* Task prompt *
Copy, without any alteration, the lines from the one that includes "Continue the Blender" up to and including the one that includes "return best * sign".

* Given material *
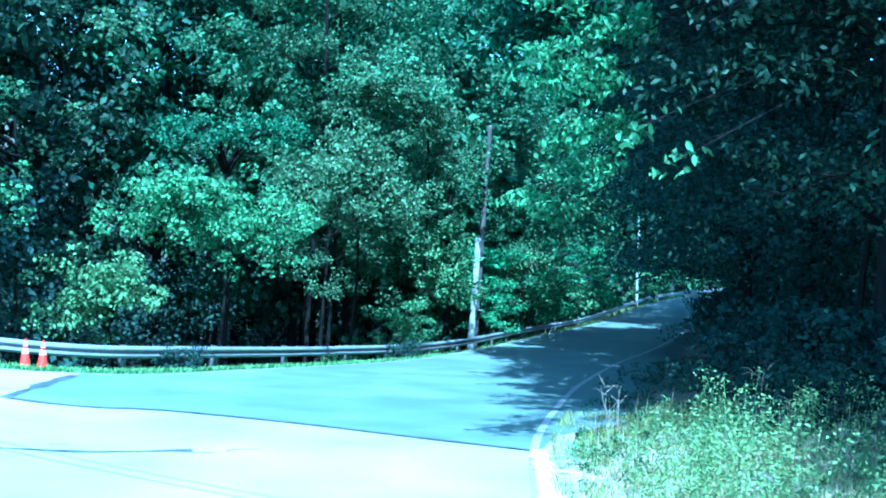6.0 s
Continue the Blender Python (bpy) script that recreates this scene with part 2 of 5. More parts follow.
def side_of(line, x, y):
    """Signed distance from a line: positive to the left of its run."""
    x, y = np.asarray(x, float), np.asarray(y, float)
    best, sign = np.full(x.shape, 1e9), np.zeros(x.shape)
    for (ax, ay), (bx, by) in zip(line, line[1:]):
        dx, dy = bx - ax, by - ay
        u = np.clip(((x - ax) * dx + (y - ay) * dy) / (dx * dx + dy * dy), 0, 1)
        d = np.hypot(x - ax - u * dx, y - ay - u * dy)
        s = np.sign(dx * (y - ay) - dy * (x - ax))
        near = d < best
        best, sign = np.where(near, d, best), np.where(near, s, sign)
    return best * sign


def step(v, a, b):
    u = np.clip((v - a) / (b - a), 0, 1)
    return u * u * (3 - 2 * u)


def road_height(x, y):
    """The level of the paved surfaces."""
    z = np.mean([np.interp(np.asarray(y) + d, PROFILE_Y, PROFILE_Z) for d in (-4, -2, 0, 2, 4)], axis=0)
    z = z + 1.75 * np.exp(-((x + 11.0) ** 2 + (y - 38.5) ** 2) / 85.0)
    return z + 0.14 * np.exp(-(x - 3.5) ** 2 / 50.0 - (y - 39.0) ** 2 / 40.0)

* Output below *
Continue the Blender Python (bpy) script that recreates this scene with part 2 of 5. More parts follow.
def side_of(line, x, y):
    """Signed distance from a line: positive to the left of its run."""
    x, y = np.asarray(x, float), np.asarray(y, float)
    best, sign = np.full(x.shape, 1e9), np.zeros(x.shape)
    for (ax, ay), (bx, by) in zip(line, line[1:]):
        dx, dy = bx - ax, by - ay
        u = np.clip(((x - ax) * dx + (y - ay) * dy) / (dx * dx + dy * dy), 0, 1)
        d = np.hypot(x - ax - u * dx, y - ay - u * dy)
        s = np.sign(dx * (y - ay) - dy * (x - ax))
        near = d < best
        best, sign = np.where(near, d, best), np.where(near, s, sign)
    return best * sign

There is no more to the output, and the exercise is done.